→ **Stored entries**:
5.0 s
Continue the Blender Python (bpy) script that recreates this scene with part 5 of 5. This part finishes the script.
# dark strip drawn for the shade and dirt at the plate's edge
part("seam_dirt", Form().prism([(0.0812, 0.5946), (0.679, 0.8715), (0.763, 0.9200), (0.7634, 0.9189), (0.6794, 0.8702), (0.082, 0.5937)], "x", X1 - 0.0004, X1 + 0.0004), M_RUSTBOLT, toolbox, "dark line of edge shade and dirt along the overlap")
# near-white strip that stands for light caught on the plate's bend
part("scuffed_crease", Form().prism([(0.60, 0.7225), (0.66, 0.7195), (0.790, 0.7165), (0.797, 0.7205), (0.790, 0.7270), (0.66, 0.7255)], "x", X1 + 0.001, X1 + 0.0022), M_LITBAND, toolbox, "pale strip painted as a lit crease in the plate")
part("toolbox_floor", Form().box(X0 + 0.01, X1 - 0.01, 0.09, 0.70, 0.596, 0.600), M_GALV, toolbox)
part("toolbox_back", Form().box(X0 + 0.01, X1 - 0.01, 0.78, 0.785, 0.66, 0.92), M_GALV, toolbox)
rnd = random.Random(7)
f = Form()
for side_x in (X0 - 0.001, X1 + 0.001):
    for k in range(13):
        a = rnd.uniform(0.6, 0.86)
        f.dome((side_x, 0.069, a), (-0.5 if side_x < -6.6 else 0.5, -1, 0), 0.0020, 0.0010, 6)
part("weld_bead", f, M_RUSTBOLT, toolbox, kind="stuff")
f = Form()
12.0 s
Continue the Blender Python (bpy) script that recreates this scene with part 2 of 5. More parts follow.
---
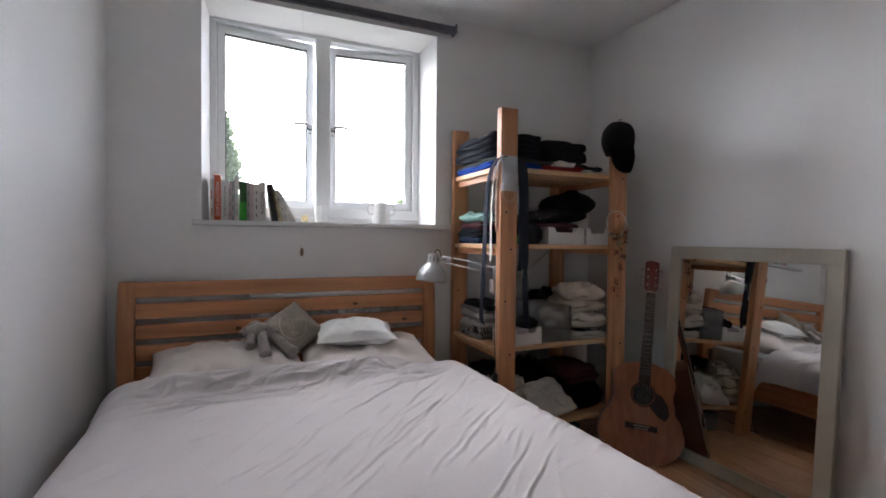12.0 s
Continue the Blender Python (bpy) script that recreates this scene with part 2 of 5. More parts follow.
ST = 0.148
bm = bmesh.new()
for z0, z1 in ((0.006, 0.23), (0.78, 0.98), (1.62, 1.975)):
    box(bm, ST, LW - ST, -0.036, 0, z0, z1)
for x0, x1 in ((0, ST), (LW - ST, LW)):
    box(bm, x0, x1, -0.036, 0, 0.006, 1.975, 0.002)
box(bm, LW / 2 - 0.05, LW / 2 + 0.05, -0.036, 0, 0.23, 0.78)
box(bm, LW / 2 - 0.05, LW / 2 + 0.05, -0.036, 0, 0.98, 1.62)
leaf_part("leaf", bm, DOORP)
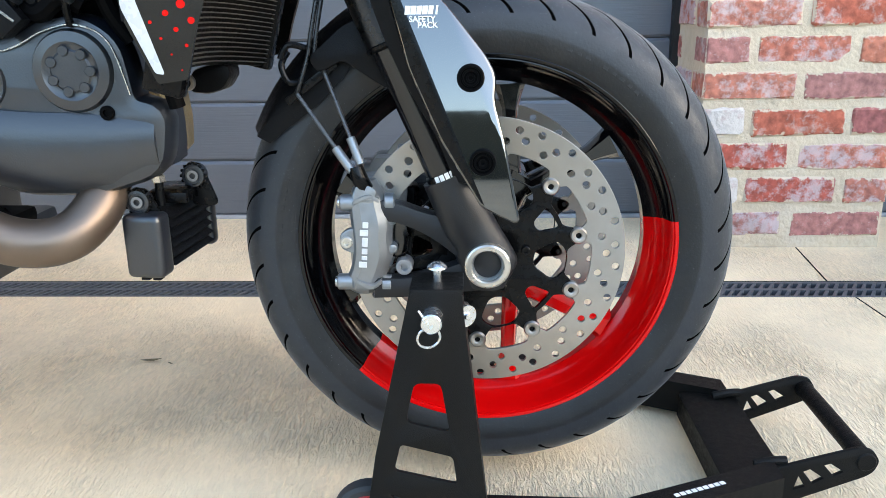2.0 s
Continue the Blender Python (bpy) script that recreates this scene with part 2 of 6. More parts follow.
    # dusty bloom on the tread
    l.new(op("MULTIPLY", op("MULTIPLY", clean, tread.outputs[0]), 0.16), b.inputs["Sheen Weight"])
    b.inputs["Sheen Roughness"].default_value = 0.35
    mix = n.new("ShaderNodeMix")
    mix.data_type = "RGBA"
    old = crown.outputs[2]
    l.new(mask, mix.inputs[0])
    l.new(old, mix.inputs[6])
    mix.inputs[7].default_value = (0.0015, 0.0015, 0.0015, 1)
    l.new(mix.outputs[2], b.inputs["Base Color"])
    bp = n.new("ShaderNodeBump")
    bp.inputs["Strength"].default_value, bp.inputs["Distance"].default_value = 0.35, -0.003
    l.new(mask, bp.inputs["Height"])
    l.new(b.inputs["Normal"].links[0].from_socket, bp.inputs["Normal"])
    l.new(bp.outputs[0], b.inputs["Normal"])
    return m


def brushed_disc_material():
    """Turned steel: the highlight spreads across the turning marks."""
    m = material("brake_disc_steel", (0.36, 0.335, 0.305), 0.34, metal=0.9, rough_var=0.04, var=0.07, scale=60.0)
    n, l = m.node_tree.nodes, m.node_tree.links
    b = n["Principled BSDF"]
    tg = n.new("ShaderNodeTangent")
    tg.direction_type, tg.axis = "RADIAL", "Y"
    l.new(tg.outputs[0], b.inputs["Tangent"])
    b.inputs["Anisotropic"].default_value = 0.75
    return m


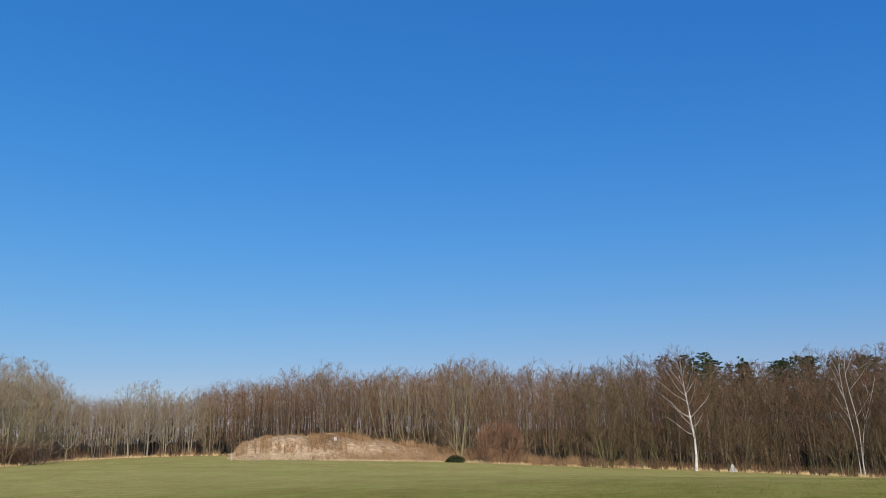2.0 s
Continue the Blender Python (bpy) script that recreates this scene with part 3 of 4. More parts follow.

→ **GIVEN REQUEST**: Report each line of the material above where the word "parts" appears.

→ **OUTPUT FOR THIS TASK**:
Continue the Blender Python (bpy) script that recreates this scene with part 2 of 5. More parts follow.
Continue the Blender Python (bpy) script that recreates this scene with part 2 of 5. More parts follow.
Continue the Blender Python (bpy) script that recreates this scene with part 2 of 6. More parts follow.
Continue the Blender Python (bpy) script that recreates this scene with part 3 of 4. More parts follow.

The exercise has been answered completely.